Ces idées et ces milieux ne sont certes pas nouveaux[22], mais ce qui peut paraître cependant original ici, c’est la popularisation d’un cadre de commande inédit, nécessairement hétérodoxe, pour les artistes et designer·euses. C’est une voie supplémentaire entre la recherche artistique fondamentale des lieux d’art et les commandes de l’industrie ou du luxe, se déployant dans des espaces qui ne sont ni l’espace public, ni l’espace d’exposition public ou privé (le domicile). Quand on sonde cette possibilité avec les artistes, peu d’entre eux tiennent à une séparation stricte entre formes exclusivement symboliques et formes également symboliques, à deux conditions : une forme de respect de leur liberté artistique et la reconnaissance de leurs créations par leurs pairs, soit la possibilité de valorisation de celles-ci dans un cheminement de carrière.

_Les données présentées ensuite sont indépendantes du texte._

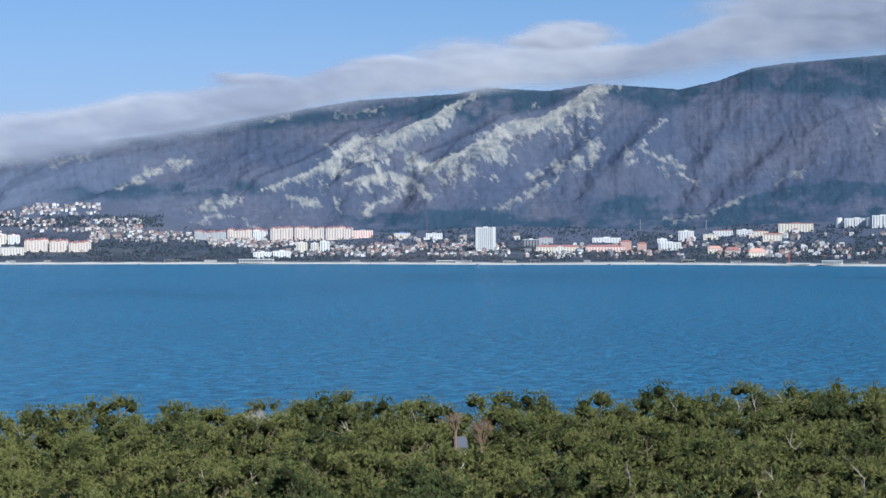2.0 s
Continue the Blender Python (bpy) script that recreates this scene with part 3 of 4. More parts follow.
mat_steel = plain("white_steel", (0.65, 0.66, 0.68), 0.5, 0.1)
mat_house = varied("house_walls", [(0.50, 0.49, 0.50), (0.34, 0.30, 0.29), (0.36, 0.28, 0.26), (0.58, 0.58, 0.59), (0.32, 0.28, 0.24), (0.22, 0.22, 0.24), (0.54, 0.52, 0.51), (0.28, 0.21, 0.20), (0.18, 0.19, 0.22)])
mat_tiles = varied("house_roofs", [(0.23, 0.10, 0.095), (0.17, 0.10, 0.095), (0.22, 0.14, 0.13), (0.46, 0.46, 0.47), (0.15, 0.15, 0.17), (0.20, 0.12, 0.115), (0.38, 0.36, 0.36), (0.11, 0.14, 0.16)])


def box(bm, x0, y0, z0, x1, y1, z1):
    v = [bm.verts.new(c) for c in ((x0, y0, z0), (x1, y0, z0), (x1, y1, z0), (x0, y1, z0), (x0, y0, z1), (x1, y0, z1), (x1, y1, z1), (x0, y1, z1))]
    for f in ((0, 3, 2, 1), (4, 5, 6, 7), (0, 1, 5, 4), (1, 2, 6, 5), (2, 3, 7, 6), (3, 0, 4, 7)):
        bm.faces.new([v[i] for i in f])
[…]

Les dispositifs de soutien favorisant ces expérimentations sur le décor contemporain habité, considéré comme moyen d’articuler création plastique, enjeux écologiques et sociaux en Anthropocène, sont encore en train de s’inventer. La dynamique tiers-lieux, fortement portée par l’Agence nationale de la cohésion des territoires via le programme « Nouveaux lieux, nouveaux liens », avait pu faire peut-être temporairement figure de bannière pour ces questions d’expérimentations plastiques de ces arts de l’usage. Une vague de labellisation et de financement associés (Fabriques de territoires, Manufactures de proximité) avait donné une reconnaissance à ces dynamiques.
Cependant, le placement sous l’égide de l’accès au numérique du programme « Nouveaux lieux, nouveau liens » ainsi que la fin de course, au bout de trois ans, des financements apportés aux premières Fabriques de territoires ne semblent pas consolider la dynamique ni la marier durablement à ces expérimentations sur le décor.

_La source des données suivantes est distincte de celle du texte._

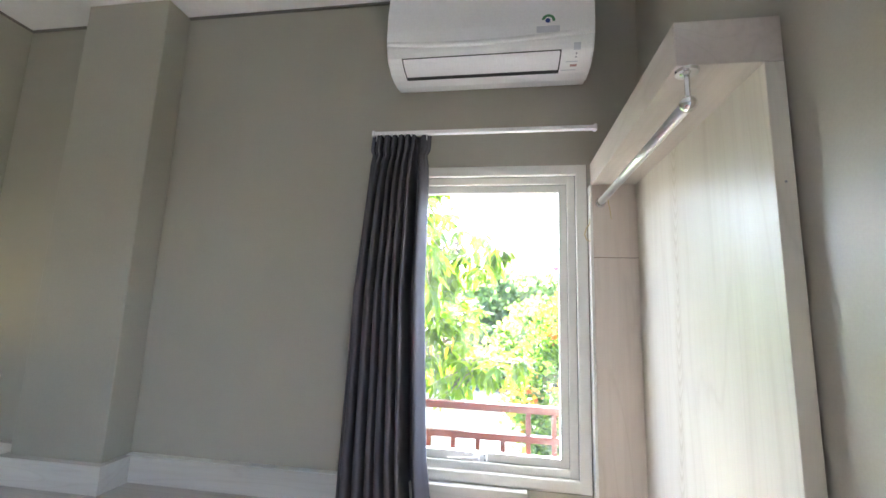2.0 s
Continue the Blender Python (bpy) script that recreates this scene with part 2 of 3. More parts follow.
def make_river():
    m, nt, b = nodes_of("river_water")
    vec = mapped(nt, (1, 1, 1))
    nt.links.new(ramp_of(nt, noise_of(nt, vec, 0.3), ((0.3, (0.06, 0.065, 0.06)), (0.7, (0.085, 0.088, 0.08)))), b.inputs["Base Color"])
    b.inputs["Roughness"].default_value, b.inputs["IOR"].default_value = 0.06, 1.24
    bumped(nt, b, noise_of(nt, mapped(nt, (1, 2.5, 1)), 2.2, 3.0), 0.3, 0.05)
    return m


def make_ground():
    m, nt, b = nodes_of("grass_ground")
    vec = mapped(nt, (1, 1, 1))
    col = ramp_of(nt, noise_of(nt, vec, 0.35), ((0.3, (0.018, 0.038, 0.010)), (0.55, (0.036, 0.052, 0.020)), (0.75, (0.055, 0.058, 0.026))))
    fine = noise_of(nt, vec, 14.0, 5.0)
    col = mixed(nt, col, ramp_of(nt, fine, ((0.3, (0.5, 0.55, 0.45)), (0.7, (1, 1, 1)))), 0.8, "MULTIPLY")
    nt.links.new(col, b.inputs["Base Color"])
    b.inputs["Roughness"].default_value, b.inputs["Specular IOR Level"].default_value = 0.95, 0.05
    bumped(nt, b, fine, 0.8, 0.05)
    return m


def make_lampglow():
    m, nt, b = nodes_of("lamp_bulb_glow")
    b.inputs["Emission Color"].default_value = (1.0, 0.80, 0.30, 1)
    b.inputs["Emission Strength"].default_value = 4.0
    return m


def make_clear():
    """Clear thin plastic full of water."""
    m, nt, b = nodes_of("clear_bottle")
    b.inputs["Base Color"].default_value = (0.93, 0.96, 0.97, 1)
    b.inputs["Roughness"].default_value, b.inputs["Specular IOR Level"].default_value = 0.06, 0.9
    clear, mx = nt.nodes.new("ShaderNodeBsdfTransparent"), nt.nodes.new("ShaderNodeMixShader")
    mx.inputs[0].default_value = 0.80
    nt.links.new(b.outputs[0], mx.inputs[1])
    nt.links.new(clear.outputs[0], mx.inputs[2])
    nt.links.new(mx.outputs[0], nt.nodes["Material Output"].inputs["Surface"])
    return m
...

L’Union européenne a, dans le cadre du Pacte vert européen, identifié ces enjeux au travers du nouveau Bauhaus européen, articulant esthétique, durabilité et inclusion. Une autre possibilité parfois évoquée par ces acteur·ices serait de sonder l’opportunité de la création d’un label du ministère de la Culture consacré aux lieux de création et d’expérimentations en design et architecture. L’outil labellisation de soutien à la création artistique[23] semble efficace pour rendre intelligible et consolider des dynamiques à l’échelle nationale tout en aménageant culturellement le territoire[24].
Des arts appliqués aux transitions ?
Ces démarches ne sont pas radicalement nouvelles. Elles relèvent plus de réactualisations de tentatives contextuelles, mais constantes à travers l’histoire des arts visuels et du design, cernant les potentialités sociétales des pratiques artistiques. Cette hétérodoxie est donc loin d’être originale et cette hétéronomie est contenue dans l’expression même d’arts appliqués.
Cependant, au regard des bouleversements que traversent nos sociétés, de la crise de l’habitabilité terrestre ainsi que des nouvelles reliaisons philosophiques faites par les nouvelles générations, les centres de gravité semblent être en train d’être redistribués. À côté des arts appliqués à l’industrie, qui est à l’origine sémantique de cette expression, il semble que l’on assiste également à l’émergence d’arts appliqués aux transitions, terme flou qui a cependant le mérite de souligner une acception de plus en plus large de l’usage de la création plastique dans une perspective de transformation.